The Artificial Intelligence nervecentre will embrace a startup accelerator, international research collaborations, training and Fellowships. It will host an Arm-based supercomputer; the facility will serve as a broad-based hub for collaboration by AI researchers, scientists and startups across the UK and internationally.
NVIDIA says: “We are excited to be creating a world-class AI laboratory in Cambridge at the Arm headquarters: a Hadron collider or Hubble telescope, if you like, for artificial intelligence.
“NVIDIA is the leader in AI computing while Arm is present across a vast ecosystem of edge devices, with more than 180 billion units shipped. With this newly announced combination, we are creating the leading computing company for the age of AI.”
Arm CEO Simon Segars was upbeat about the proposed deal, saying: “Arm and NVIDIA share a vision and passion that ubiquitous, energy-efficient computing will help address the world’s most pressing issues from climate change to healthcare, from agriculture to education.”
“Delivering on this vision requires new approaches to hardware and software and a long-term commitment to research and development. By bringing together the technical strengths of our two companies we can accelerate our progress and create new solutions that will enable a global ecosystem of innovators. My management team and I are excited to be joining NVIDIA so we can write this next chapter together.”

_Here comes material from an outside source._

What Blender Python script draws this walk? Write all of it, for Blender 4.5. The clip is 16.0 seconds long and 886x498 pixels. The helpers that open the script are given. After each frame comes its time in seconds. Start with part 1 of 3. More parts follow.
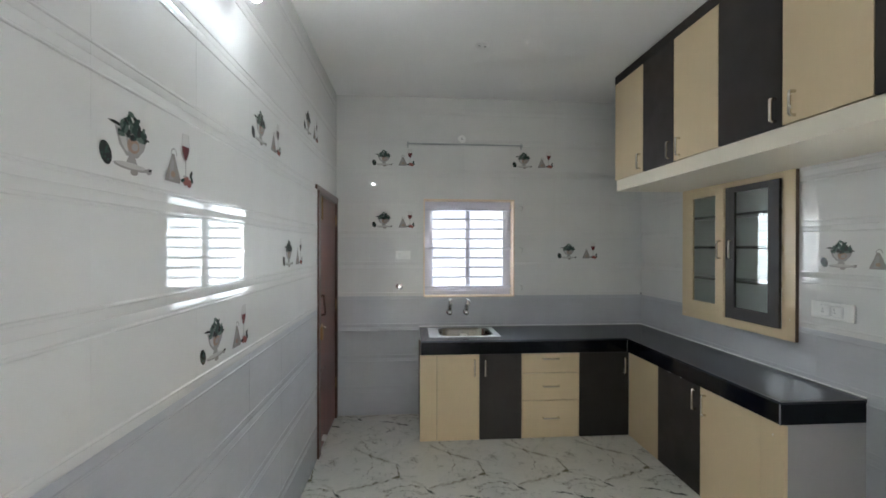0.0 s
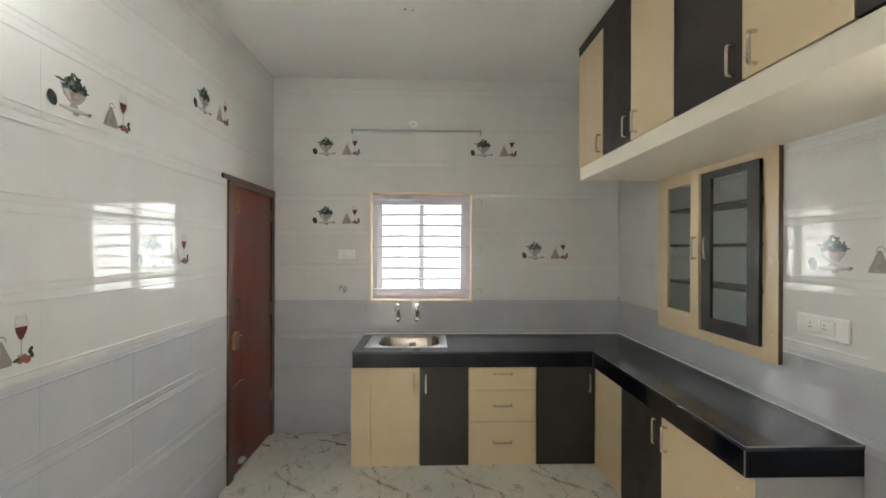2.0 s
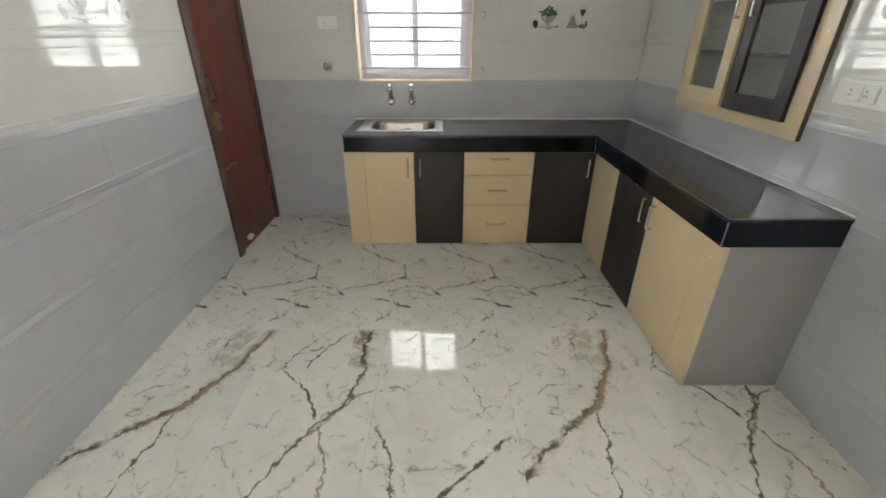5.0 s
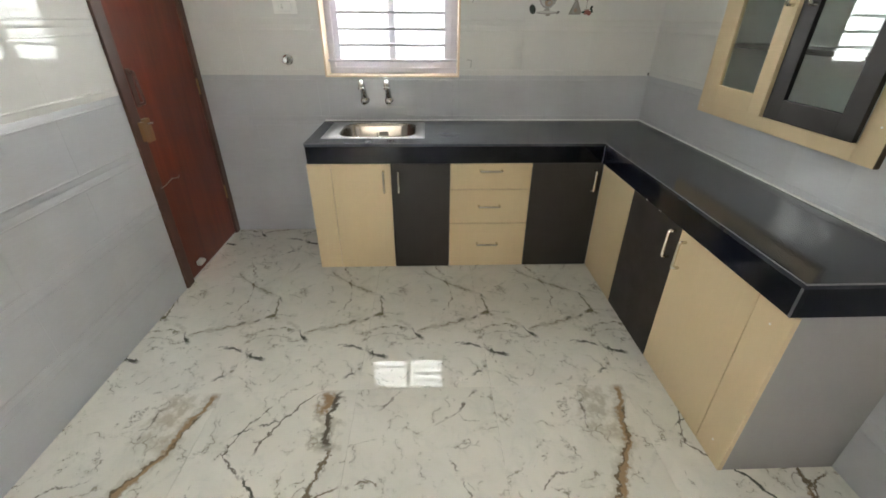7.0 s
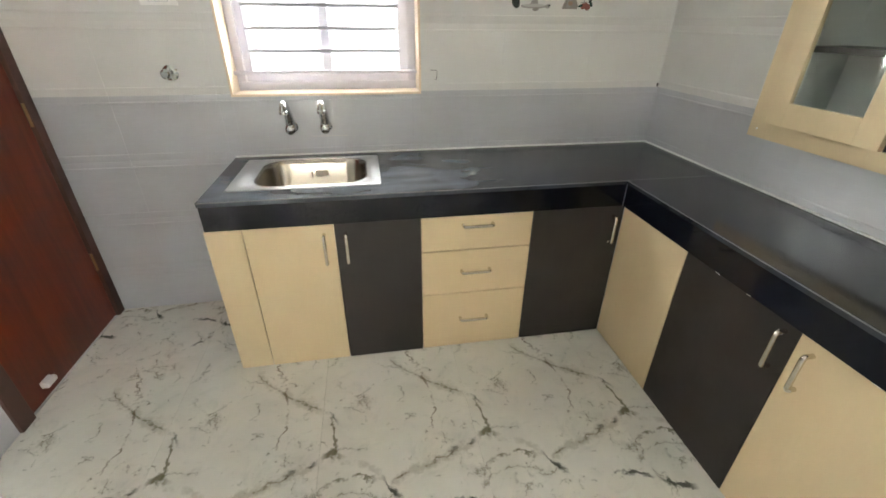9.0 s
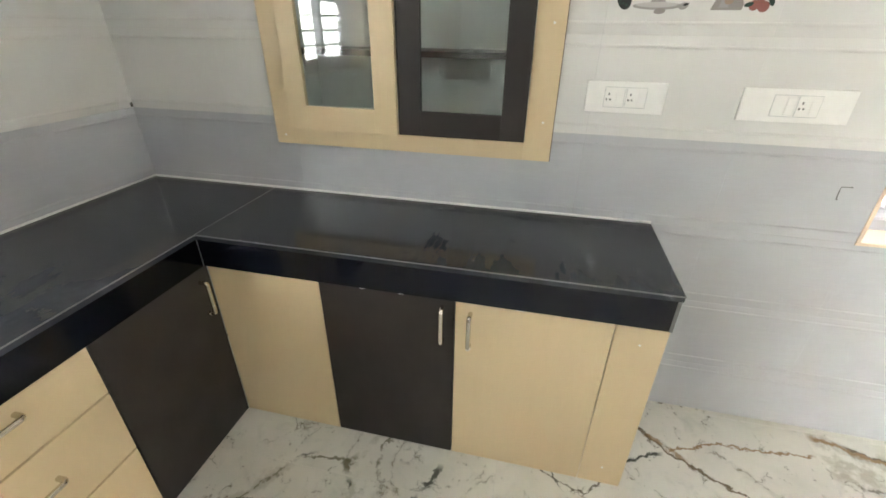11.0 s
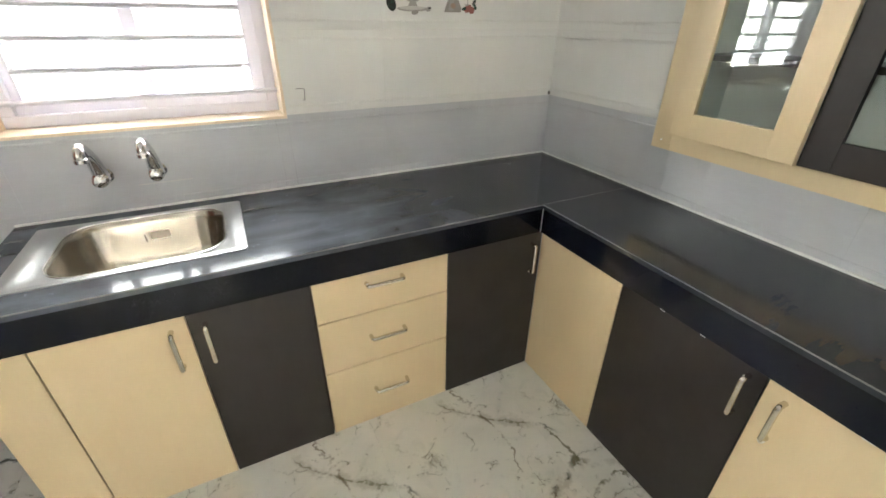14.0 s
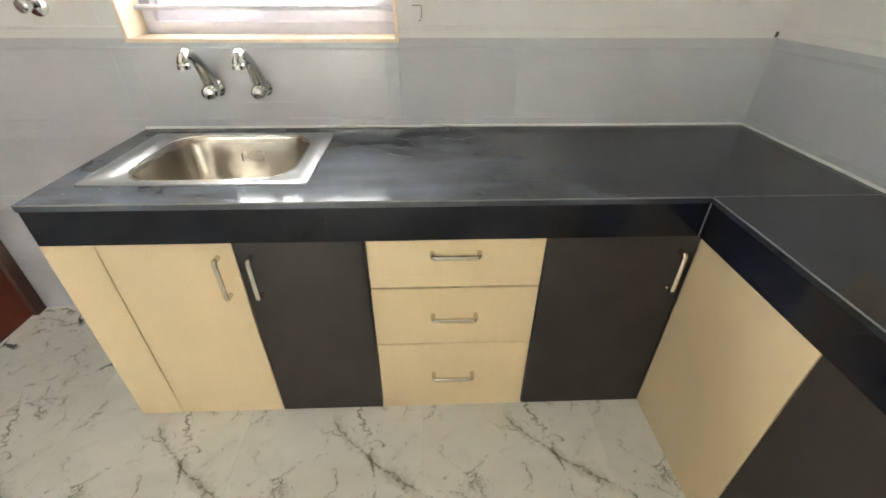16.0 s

Arm co-founder Hermann Hauser, representing a global cohort of complainants, doesn’t agree. He tells the PM: “We are concerned about the impact on jobs in Cambridge, Manchester, Belfast, Glasgow, Sheffield and Warwick where thousands of Arm employees work.
“The sale of Arm to Nvidia will destroy the very basis of Arm’s business model which is to be the Switzerland of the semiconductor industry dealing in an even-handed way with its over 500 licensees. Most of them are Nvidia’s competitors. Among them are many UK companies. Assurances to the contrary should be legally binding.
“Most importantly for the long term, it is an issue of national economic sovereignty: Arm is the only remaining UK technology company with a dominant position in mobile phone microprocessors. It has a market share of over 95 per cent.
“The UK has suffered from American technology dominance by companies like Google, Facebook, Amazon, Netflix, Apple and others. As the American president has weaponised technology dominance in his trade war with China, the UK will become collateral damage unless it has its own trade weapons to bargain with.
“Arm powers the smartphones of Apple, Samsung, Sony, Huawei and practically every other brand in the world and therefore can exert influence on all of them.
“A sale to Nvidia will mean that Arm becomes subject to the US OFAC regulations. There are hundreds of companies in the UK electronics industry employing tens of thousands of people who use Arm in their products. Many of them export to major global markets including China. They will all have to comply with the US OFAC regulations.
“This puts Britain in the invidious position that the decision about who Arm is allowed to sell to will be made in the White House and not in Downing Street. Surrendering UK’s most powerful trade weapon to the US is making Britain a US vassal state.”
Dr Hauser demands legally binding job guarantees for all Arm employees in the UK and a legally binding agreement that NVIDIA must not gain any preferential treatment over other Arm licensees.
He says the natural alternative to an Arm sale to NVIDIA is to take Arm public on the London Stock Exchange and make it a British owned company again with a Golden Share for national economic security.
And he lays it on the line to Boris Johnson: “As you have spent £500m to help OneWeb out of Chapter 11, which arguably is not as important to Britain as Arm, you could spend £1-2bn as the anchor investor for an IPO on the London Stock Exchange and get a Golden Share for it so that this problem cannot happen again.
“If you do not make Arm a British owned company again with a Golden Share for national economic security, history will remember you as the person who, when the chips are down, failed to act in the national interest.”